1 : Aux fins du présent rapport, on entend par « retour » le retour dans le pays d’origine. Il n’est pas tenu compte des déplacements vers un pays tiers, car les besoins connexes sont couverts à différentes étapes (transit aux frontières, camps de migrants, arrivée et/ou séjours à long terme). Source : Entretiens et recherches conduits par Dalberg.

La résilience des migrants repose sur six dimensions (réglementation, capital financier, capital physique, capital humain, capital social et capital naturel), pour lesquelles un soutien peut être nécessaire. Chaque dimension de la résilience se compose de besoins spécifiques. Le tableau ci-dessous donne un aperçu des besoins en soutien externe que les migrants peuvent avoir en commun pendant leur parcours. S’il y a de fortes chances qu’un soutien soit nécessaire dans tous les domaines, une couleur plus foncée indique un besoin de soutien externe généralement plus important. Le code couleur d’un besoin en soutien est établi par rapport aux autres besoins à la même étape et au même besoin aux autres étapes du parcours migratoire.

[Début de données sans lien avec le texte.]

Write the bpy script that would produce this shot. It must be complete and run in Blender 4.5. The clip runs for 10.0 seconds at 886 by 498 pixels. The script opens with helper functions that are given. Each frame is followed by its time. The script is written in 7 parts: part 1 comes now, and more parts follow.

Certaines étapes du parcours et certaines dimensions de la résilience requièrent généralement un soutien externe accru

Soutien externe à chaque étape du parcours

  • Dans les camps de migrants, à l’arrivée dans le pays de destination et lors du transit aux frontières, les migrants auront probablement besoin d’un soutien pour chacune des dimensions de la résilience, car pendant ces étapes, ils sont plus exposés aux chocs externes potentiels ou plus dépendants des acteurs externes pour subvenir à leurs besoins (par exemple dans les camps de migrants). De plus, à ces étapes, les migrants ont généralement moins la possibilité de compter sur leurs propres capacités pour assurer leur résilience. Il leur est par exemple plus difficile de trouver des sources de revenus ou de pouvoir compter sur leur famille et leurs amis.
  • Pendant les séjours à long terme et au retour, les migrants auront besoin d’un soutien pour certaines seulement des dimensions de la résilience, car à ces étapes, ils sont généralement plus à même de pouvoir compter sur leurs propres capacités pour assurer leur résilience. Par exemple, ils peuvent avoir trouvé des sources de revenus ou peuvent compter sur leur famille et leurs amis. Il reste cependant hautement probable que beaucoup de migrants ne puissent pas assurer leur résilience et aient besoin d’un soutien pour la plupart des dimensions.
  • Dans le pays d’origine, la plupart des besoins ne sont pas applicables, parce qu’ils peuvent ne pas encore exister ou parce que des initiatives destinées aux déplacés internes et aux membres vulnérables des communautés locales (qui ne font pas partie du champ de l’étude) contribuent à y répondre. Le seul besoin des futurs migrants internationaux qui puisse être visé par des initiatives destinées aux déplacés internes et membres vulnérables des communautés locales est la fourniture d’informations pertinentes pour les préparer à leur voyage à l’étranger. Des activités de plaidoyer peuvent aussi être menées pour faire en sorte que les migrants puissent quitter le pays en toute sécurité.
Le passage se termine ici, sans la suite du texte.